*What is required*:
All of the lines below are to be printed again exactly; images are excluded from the output.
Start Source data
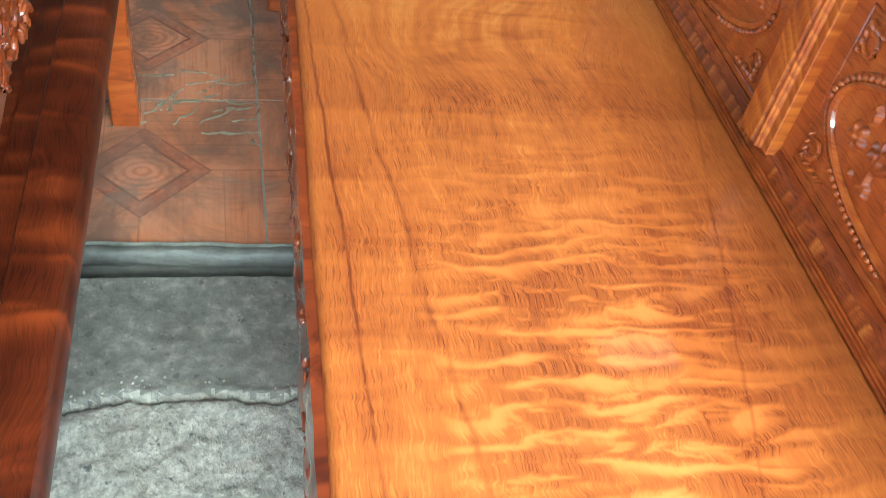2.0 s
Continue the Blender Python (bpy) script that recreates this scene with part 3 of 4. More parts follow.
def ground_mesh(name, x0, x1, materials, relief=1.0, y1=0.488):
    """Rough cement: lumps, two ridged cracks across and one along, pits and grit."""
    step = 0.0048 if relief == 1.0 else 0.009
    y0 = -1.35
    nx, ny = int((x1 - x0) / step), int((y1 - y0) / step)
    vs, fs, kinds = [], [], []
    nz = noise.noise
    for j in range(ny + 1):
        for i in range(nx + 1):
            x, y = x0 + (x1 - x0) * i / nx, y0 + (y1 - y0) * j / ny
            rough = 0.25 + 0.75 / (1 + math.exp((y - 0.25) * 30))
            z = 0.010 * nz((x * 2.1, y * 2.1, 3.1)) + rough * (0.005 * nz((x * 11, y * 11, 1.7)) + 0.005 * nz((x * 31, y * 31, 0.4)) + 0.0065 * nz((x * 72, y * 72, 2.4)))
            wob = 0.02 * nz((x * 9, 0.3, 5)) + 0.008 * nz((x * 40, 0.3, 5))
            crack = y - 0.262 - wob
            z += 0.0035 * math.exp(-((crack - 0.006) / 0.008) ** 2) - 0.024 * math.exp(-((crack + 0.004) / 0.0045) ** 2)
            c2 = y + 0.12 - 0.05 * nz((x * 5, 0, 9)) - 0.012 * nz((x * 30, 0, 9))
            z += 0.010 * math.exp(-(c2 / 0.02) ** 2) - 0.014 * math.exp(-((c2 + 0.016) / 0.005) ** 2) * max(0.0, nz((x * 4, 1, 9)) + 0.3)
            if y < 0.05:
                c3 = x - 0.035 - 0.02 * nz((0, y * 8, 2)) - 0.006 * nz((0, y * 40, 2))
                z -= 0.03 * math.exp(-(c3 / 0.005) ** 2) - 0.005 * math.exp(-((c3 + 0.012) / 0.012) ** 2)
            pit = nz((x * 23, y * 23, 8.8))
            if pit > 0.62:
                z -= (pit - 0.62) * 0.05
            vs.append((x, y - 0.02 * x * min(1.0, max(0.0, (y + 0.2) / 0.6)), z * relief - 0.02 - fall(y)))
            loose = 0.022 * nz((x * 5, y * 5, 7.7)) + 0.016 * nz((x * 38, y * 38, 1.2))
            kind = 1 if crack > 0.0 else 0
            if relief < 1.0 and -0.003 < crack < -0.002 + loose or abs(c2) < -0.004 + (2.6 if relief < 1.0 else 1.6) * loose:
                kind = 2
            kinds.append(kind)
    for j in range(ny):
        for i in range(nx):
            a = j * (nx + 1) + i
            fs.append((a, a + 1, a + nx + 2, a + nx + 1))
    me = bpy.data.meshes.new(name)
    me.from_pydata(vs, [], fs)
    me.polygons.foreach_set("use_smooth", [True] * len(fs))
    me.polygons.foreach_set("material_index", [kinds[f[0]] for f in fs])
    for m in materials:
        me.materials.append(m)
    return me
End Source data
*Output*:
2.0 s
Continue the Blender Python (bpy) script that recreates this scene with part 3 of 4. More parts follow.
def ground_mesh(name, x0, x1, materials, relief=1.0, y1=0.488):
    """Rough cement: lumps, two ridged cracks across and one along, pits and grit."""
    step = 0.0048 if relief == 1.0 else 0.009
    y0 = -1.35
    nx, ny = int((x1 - x0) / step), int((y1 - y0) / step)
    vs, fs, kinds = [], [], []
    nz = noise.noise
    for j in range(ny + 1):
        for i in range(nx + 1):
            x, y = x0 + (x1 - x0) * i / nx, y0 + (y1 - y0) * j / ny
            rough = 0.25 + 0.75 / (1 + math.exp((y - 0.25) * 30))
            z = 0.010 * nz((x * 2.1, y * 2.1, 3.1)) + rough * (0.005 * nz((x * 11, y * 11, 1.7)) + 0.005 * nz((x * 31, y * 31, 0.4)) + 0.0065 * nz((x * 72, y * 72, 2.4)))
            wob = 0.02 * nz((x * 9, 0.3, 5)) + 0.008 * nz((x * 40, 0.3, 5))
            crack = y - 0.262 - wob
            z += 0.0035 * math.exp(-((crack - 0.006) / 0.008) ** 2) - 0.024 * math.exp(-((crack + 0.004) / 0.0045) ** 2)
            c2 = y + 0.12 - 0.05 * nz((x * 5, 0, 9)) - 0.012 * nz((x * 30, 0, 9))
            z += 0.010 * math.exp(-(c2 / 0.02) ** 2) - 0.014 * math.exp(-((c2 + 0.016) / 0.005) ** 2) * max(0.0, nz((x * 4, 1, 9)) + 0.3)
            if y < 0.05:
                c3 = x - 0.035 - 0.02 * nz((0, y * 8, 2)) - 0.006 * nz((0, y * 40, 2))
                z -= 0.03 * math.exp(-(c3 / 0.005) ** 2) - 0.005 * math.exp(-((c3 + 0.012) / 0.012) ** 2)
            pit = nz((x * 23, y * 23, 8.8))
            if pit > 0.62:
                z -= (pit - 0.62) * 0.05
            vs.append((x, y - 0.02 * x * min(1.0, max(0.0, (y + 0.2) / 0.6)), z * relief - 0.02 - fall(y)))
            loose = 0.022 * nz((x * 5, y * 5, 7.7)) + 0.016 * nz((x * 38, y * 38, 1.2))
            kind = 1 if crack > 0.0 else 0
            if relief < 1.0 and -0.003 < crack < -0.002 + loose or abs(c2) < -0.004 + (2.6 if relief < 1.0 else 1.6) * loose:
                kind = 2
            kinds.append(kind)
    for j in range(ny):
        for i in range(nx):
            a = j * (nx + 1) + i
            fs.append((a, a + 1, a + nx + 2, a + nx + 1))
    me = bpy.data.meshes.new(name)
    me.from_pydata(vs, [], fs)
    me.polygons.foreach_set("use_smooth", [True] * len(fs))
    me.polygons.foreach_set("material_index", [kinds[f[0]] for f in fs])
    for m in materials:
        me.materials.append(m)
    return me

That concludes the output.